» **Written problem**:
Each entry in the listing below should be restated word for word.

◇ ◇ ◇ ◇ ◇ ◇ ◇

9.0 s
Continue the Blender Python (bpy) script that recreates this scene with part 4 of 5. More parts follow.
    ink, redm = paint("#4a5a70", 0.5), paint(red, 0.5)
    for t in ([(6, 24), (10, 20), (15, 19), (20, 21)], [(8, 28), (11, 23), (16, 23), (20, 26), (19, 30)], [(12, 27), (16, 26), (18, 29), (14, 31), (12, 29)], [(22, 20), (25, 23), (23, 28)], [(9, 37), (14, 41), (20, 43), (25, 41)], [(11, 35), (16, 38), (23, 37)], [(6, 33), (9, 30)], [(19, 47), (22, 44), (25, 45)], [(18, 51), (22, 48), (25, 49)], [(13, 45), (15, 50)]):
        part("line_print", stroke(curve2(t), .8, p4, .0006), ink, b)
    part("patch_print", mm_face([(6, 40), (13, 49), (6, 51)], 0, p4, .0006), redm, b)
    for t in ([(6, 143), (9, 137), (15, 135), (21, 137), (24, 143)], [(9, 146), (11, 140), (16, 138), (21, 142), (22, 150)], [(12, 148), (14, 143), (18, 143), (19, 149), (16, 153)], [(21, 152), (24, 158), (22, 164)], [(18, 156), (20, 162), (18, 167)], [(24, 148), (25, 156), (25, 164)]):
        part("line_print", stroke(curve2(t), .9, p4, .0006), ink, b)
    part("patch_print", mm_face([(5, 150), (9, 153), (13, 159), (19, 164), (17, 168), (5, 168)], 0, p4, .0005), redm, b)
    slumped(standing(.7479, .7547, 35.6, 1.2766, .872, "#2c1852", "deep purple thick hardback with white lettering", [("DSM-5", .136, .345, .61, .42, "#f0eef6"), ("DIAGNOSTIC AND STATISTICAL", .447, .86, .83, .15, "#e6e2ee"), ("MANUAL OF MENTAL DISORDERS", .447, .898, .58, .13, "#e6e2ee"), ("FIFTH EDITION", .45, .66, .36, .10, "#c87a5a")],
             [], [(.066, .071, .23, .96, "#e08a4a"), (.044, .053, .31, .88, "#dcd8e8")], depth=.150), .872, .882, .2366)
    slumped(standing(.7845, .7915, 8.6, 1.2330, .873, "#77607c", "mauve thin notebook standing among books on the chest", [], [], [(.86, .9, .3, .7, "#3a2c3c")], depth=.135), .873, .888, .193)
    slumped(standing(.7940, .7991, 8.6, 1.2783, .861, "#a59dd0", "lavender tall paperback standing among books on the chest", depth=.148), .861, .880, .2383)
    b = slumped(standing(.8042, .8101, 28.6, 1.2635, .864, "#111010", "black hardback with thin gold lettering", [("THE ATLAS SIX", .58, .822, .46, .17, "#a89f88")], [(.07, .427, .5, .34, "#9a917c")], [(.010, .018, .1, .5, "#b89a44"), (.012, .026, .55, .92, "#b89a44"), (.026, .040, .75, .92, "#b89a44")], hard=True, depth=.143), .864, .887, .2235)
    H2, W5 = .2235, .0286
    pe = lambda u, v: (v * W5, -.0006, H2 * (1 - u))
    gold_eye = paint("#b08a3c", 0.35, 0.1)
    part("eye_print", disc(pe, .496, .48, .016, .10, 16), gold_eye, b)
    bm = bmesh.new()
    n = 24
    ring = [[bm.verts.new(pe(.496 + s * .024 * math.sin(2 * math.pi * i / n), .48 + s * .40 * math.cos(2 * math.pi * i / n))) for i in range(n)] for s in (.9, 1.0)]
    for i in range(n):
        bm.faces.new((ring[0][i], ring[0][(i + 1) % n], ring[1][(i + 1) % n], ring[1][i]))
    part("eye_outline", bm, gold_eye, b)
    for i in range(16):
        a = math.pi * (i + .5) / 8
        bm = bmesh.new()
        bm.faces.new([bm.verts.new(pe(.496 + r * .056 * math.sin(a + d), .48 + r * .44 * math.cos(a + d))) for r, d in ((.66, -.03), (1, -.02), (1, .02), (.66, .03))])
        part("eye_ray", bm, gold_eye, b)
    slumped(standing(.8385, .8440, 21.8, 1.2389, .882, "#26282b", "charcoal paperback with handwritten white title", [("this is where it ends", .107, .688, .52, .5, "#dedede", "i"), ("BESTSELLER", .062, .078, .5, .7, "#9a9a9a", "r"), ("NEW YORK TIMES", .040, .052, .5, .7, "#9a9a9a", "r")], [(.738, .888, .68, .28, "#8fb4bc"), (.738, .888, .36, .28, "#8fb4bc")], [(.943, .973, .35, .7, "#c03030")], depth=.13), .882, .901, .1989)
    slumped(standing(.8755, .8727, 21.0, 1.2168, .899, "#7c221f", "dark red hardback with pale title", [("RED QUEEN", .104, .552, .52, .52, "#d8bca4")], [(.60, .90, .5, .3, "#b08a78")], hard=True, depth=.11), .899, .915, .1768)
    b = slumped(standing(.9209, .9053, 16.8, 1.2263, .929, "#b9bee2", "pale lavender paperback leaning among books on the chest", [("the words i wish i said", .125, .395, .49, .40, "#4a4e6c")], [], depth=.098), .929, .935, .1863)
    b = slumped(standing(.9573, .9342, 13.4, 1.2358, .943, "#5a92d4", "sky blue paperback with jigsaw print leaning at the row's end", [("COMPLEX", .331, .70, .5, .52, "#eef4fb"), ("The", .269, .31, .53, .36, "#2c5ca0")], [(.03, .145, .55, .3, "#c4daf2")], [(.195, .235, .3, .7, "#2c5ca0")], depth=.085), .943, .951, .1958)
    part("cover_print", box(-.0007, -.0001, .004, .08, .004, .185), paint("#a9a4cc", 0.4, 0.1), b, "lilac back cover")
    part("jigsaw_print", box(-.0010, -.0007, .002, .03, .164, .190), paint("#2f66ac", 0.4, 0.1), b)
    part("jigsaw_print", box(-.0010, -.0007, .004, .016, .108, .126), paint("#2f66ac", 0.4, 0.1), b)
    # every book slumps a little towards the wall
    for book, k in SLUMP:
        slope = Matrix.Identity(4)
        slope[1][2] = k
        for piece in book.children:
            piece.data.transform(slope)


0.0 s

◇ ◇ ◇ ◇ ◇ ◇ ◇

» **Full output**:
9.0 s
Continue the Blender Python (bpy) script that recreates this scene with part 4 of 5. More parts follow.
    ink, redm = paint("#4a5a70", 0.5), paint(red, 0.5)
    for t in ([(6, 24), (10, 20), (15, 19), (20, 21)], [(8, 28), (11, 23), (16, 23), (20, 26), (19, 30)], [(12, 27), (16, 26), (18, 29), (14, 31), (12, 29)], [(22, 20), (25, 23), (23, 28)], [(9, 37), (14, 41), (20, 43), (25, 41)], [(11, 35), (16, 38), (23, 37)], [(6, 33), (9, 30)], [(19, 47), (22, 44), (25, 45)], [(18, 51), (22, 48), (25, 49)], [(13, 45), (15, 50)]):
        part("line_print", stroke(curve2(t), .8, p4, .0006), ink, b)
    part("patch_print", mm_face([(6, 40), (13, 49), (6, 51)], 0, p4, .0006), redm, b)
    for t in ([(6, 143), (9, 137), (15, 135), (21, 137), (24, 143)], [(9, 146), (11, 140), (16, 138), (21, 142), (22, 150)], [(12, 148), (14, 143), (18, 143), (19, 149), (16, 153)], [(21, 152), (24, 158), (22, 164)], [(18, 156), (20, 162), (18, 167)], [(24, 148), (25, 156), (25, 164)]):
        part("line_print", stroke(curve2(t), .9, p4, .0006), ink, b)
    part("patch_print", mm_face([(5, 150), (9, 153), (13, 159), (19, 164), (17, 168), (5, 168)], 0, p4, .0005), redm, b)
    slumped(standing(.7479, .7547, 35.6, 1.2766, .872, "#2c1852", "deep purple thick hardback with white lettering", [("DSM-5", .136, .345, .61, .42, "#f0eef6"), ("DIAGNOSTIC AND STATISTICAL", .447, .86, .83, .15, "#e6e2ee"), ("MANUAL OF MENTAL DISORDERS", .447, .898, .58, .13, "#e6e2ee"), ("FIFTH EDITION", .45, .66, .36, .10, "#c87a5a")],
             [], [(.066, .071, .23, .96, "#e08a4a"), (.044, .053, .31, .88, "#dcd8e8")], depth=.150), .872, .882, .2366)
    slumped(standing(.7845, .7915, 8.6, 1.2330, .873, "#77607c", "mauve thin notebook standing among books on the chest", [], [], [(.86, .9, .3, .7, "#3a2c3c")], depth=.135), .873, .888, .193)
    slumped(standing(.7940, .7991, 8.6, 1.2783, .861, "#a59dd0", "lavender tall paperback standing among books on the chest", depth=.148), .861, .880, .2383)
    b = slumped(standing(.8042, .8101, 28.6, 1.2635, .864, "#111010", "black hardback with thin gold lettering", [("THE ATLAS SIX", .58, .822, .46, .17, "#a89f88")], [(.07, .427, .5, .34, "#9a917c")], [(.010, .018, .1, .5, "#b89a44"), (.012, .026, .55, .92, "#b89a44"), (.026, .040, .75, .92, "#b89a44")], hard=True, depth=.143), .864, .887, .2235)
    H2, W5 = .2235, .0286
    pe = lambda u, v: (v * W5, -.0006, H2 * (1 - u))
    gold_eye = paint("#b08a3c", 0.35, 0.1)
    part("eye_print", disc(pe, .496, .48, .016, .10, 16), gold_eye, b)
    bm = bmesh.new()
    n = 24
    ring = [[bm.verts.new(pe(.496 + s * .024 * math.sin(2 * math.pi * i / n), .48 + s * .40 * math.cos(2 * math.pi * i / n))) for i in range(n)] for s in (.9, 1.0)]
    for i in range(n):
        bm.faces.new((ring[0][i], ring[0][(i + 1) % n], ring[1][(i + 1) % n], ring[1][i]))
    part("eye_outline", bm, gold_eye, b)
    for i in range(16):
        a = math.pi * (i + .5) / 8
        bm = bmesh.new()
        bm.faces.new([bm.verts.new(pe(.496 + r * .056 * math.sin(a + d), .48 + r * .44 * math.cos(a + d))) for r, d in ((.66, -.03), (1, -.02), (1, .02), (.66, .03))])
        part("eye_ray", bm, gold_eye, b)
    slumped(standing(.8385, .8440, 21.8, 1.2389, .882, "#26282b", "charcoal paperback with handwritten white title", [("this is where it ends", .107, .688, .52, .5, "#dedede", "i"), ("BESTSELLER", .062, .078, .5, .7, "#9a9a9a", "r"), ("NEW YORK TIMES", .040, .052, .5, .7, "#9a9a9a", "r")], [(.738, .888, .68, .28, "#8fb4bc"), (.738, .888, .36, .28, "#8fb4bc")], [(.943, .973, .35, .7, "#c03030")], depth=.13), .882, .901, .1989)
    slumped(standing(.8755, .8727, 21.0, 1.2168, .899, "#7c221f", "dark red hardback with pale title", [("RED QUEEN", .104, .552, .52, .52, "#d8bca4")], [(.60, .90, .5, .3, "#b08a78")], hard=True, depth=.11), .899, .915, .1768)
    b = slumped(standing(.9209, .9053, 16.8, 1.2263, .929, "#b9bee2", "pale lavender paperback leaning among books on the chest", [("the words i wish i said", .125, .395, .49, .40, "#4a4e6c")], [], depth=.098), .929, .935, .1863)
    b = slumped(standing(.9573, .9342, 13.4, 1.2358, .943, "#5a92d4", "sky blue paperback with jigsaw print leaning at the row's end", [("COMPLEX", .331, .70, .5, .52, "#eef4fb"), ("The", .269, .31, .53, .36, "#2c5ca0")], [(.03, .145, .55, .3, "#c4daf2")], [(.195, .235, .3, .7, "#2c5ca0")], depth=.085), .943, .951, .1958)
    part("cover_print", box(-.0007, -.0001, .004, .08, .004, .185), paint("#a9a4cc", 0.4, 0.1), b, "lilac back cover")
    part("jigsaw_print", box(-.0010, -.0007, .002, .03, .164, .190), paint("#2f66ac", 0.4, 0.1), b)
    part("jigsaw_print", box(-.0010, -.0007, .004, .016, .108, .126), paint("#2f66ac", 0.4, 0.1), b)
    # every book slumps a little towards the wall
    for book, k in SLUMP:
        slope = Matrix.Identity(4)
        slope[1][2] = k
        for piece in book.children:
            piece.data.transform(slope)


0.0 s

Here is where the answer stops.